What you have to do. Copy out the material below in full, but not its images.

Material provided.
────────

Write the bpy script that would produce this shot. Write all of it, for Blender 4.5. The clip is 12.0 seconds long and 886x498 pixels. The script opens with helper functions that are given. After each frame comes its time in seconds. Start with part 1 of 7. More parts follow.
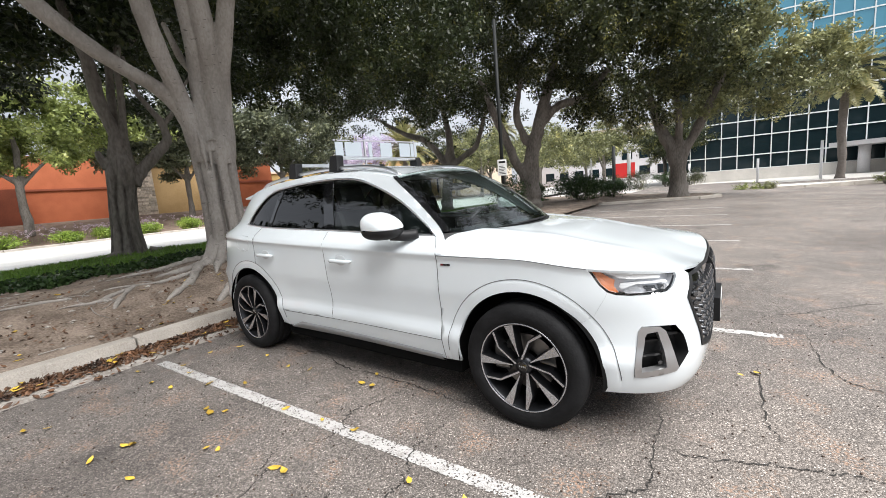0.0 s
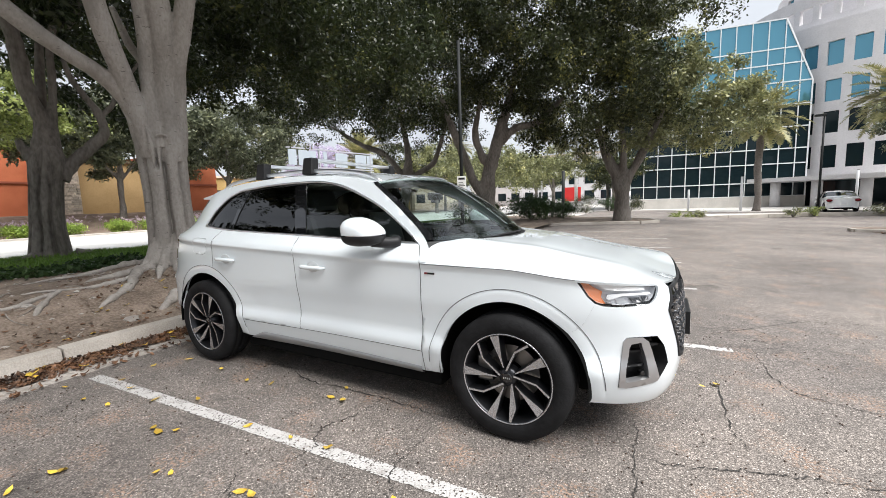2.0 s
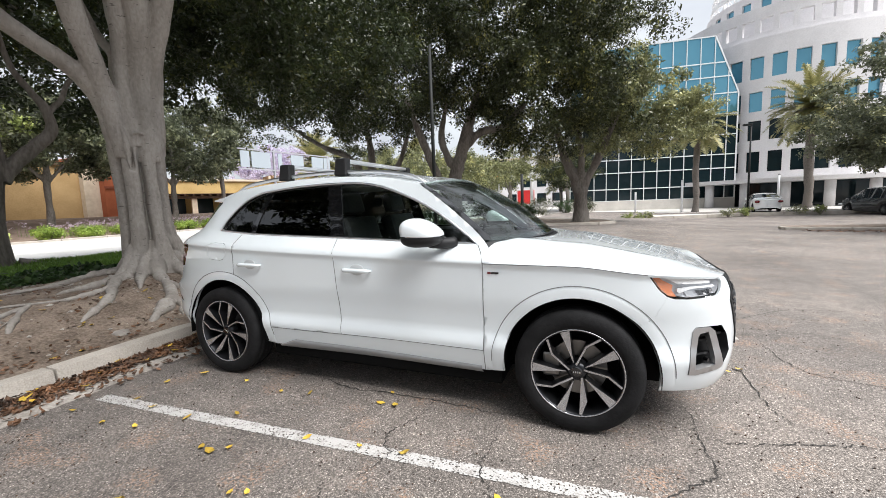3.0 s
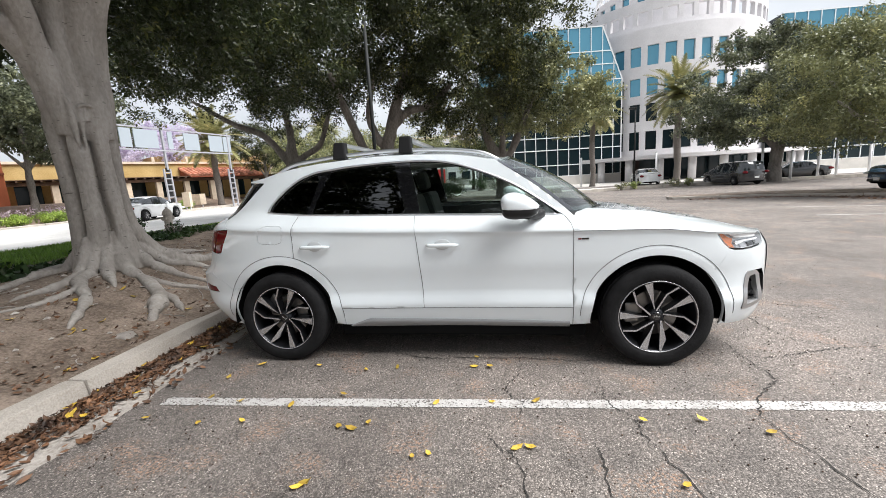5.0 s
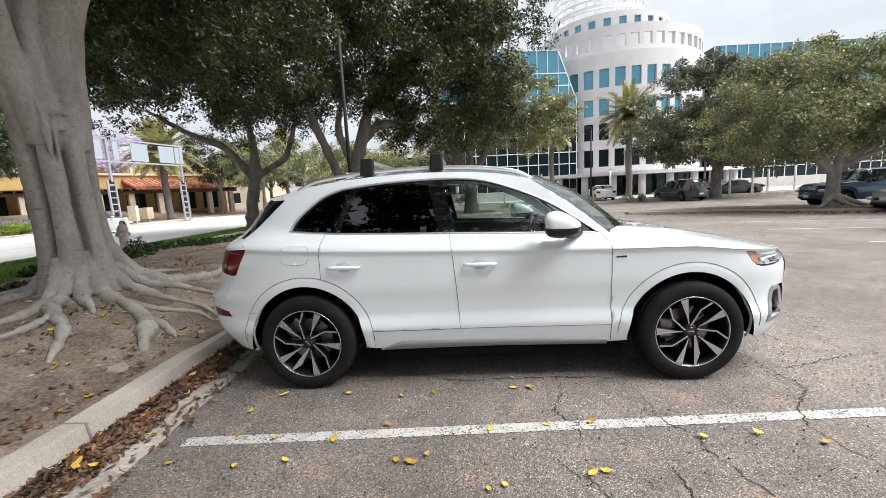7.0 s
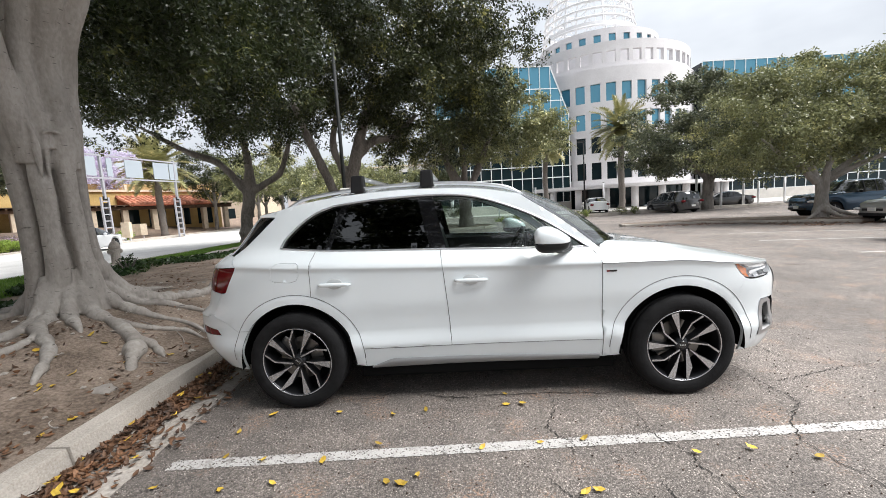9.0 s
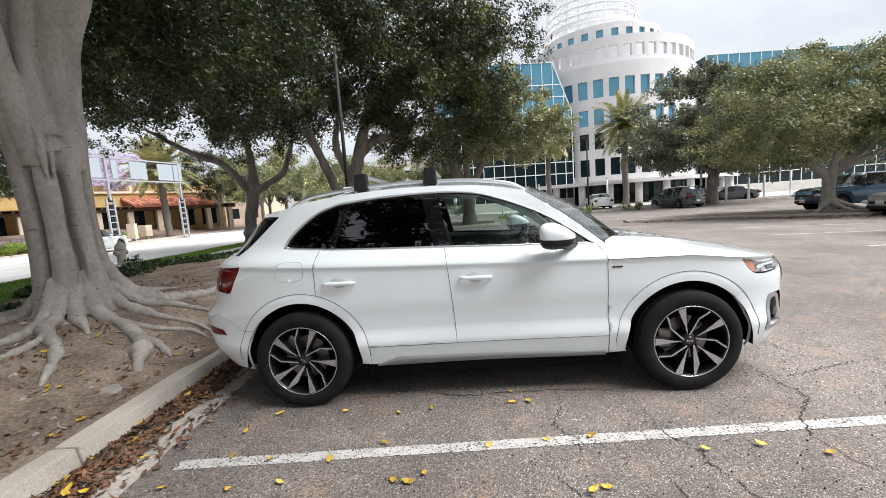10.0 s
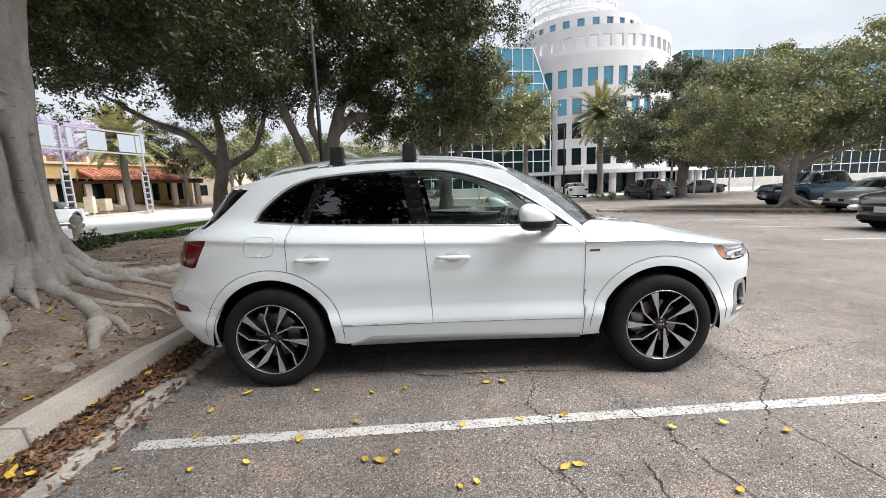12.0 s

────────

Task output.
Write the bpy script that would produce this shot. Write all of it, for Blender 4.5. The clip is 12.0 seconds long and 886x498 pixels. The script opens with helper functions that are given. After each frame comes its time in seconds. Start with part 1 of 7. More parts follow.
0.0 s
2.0 s
3.0 s
5.0 s
7.0 s
9.0 s
10.0 s
12.0 s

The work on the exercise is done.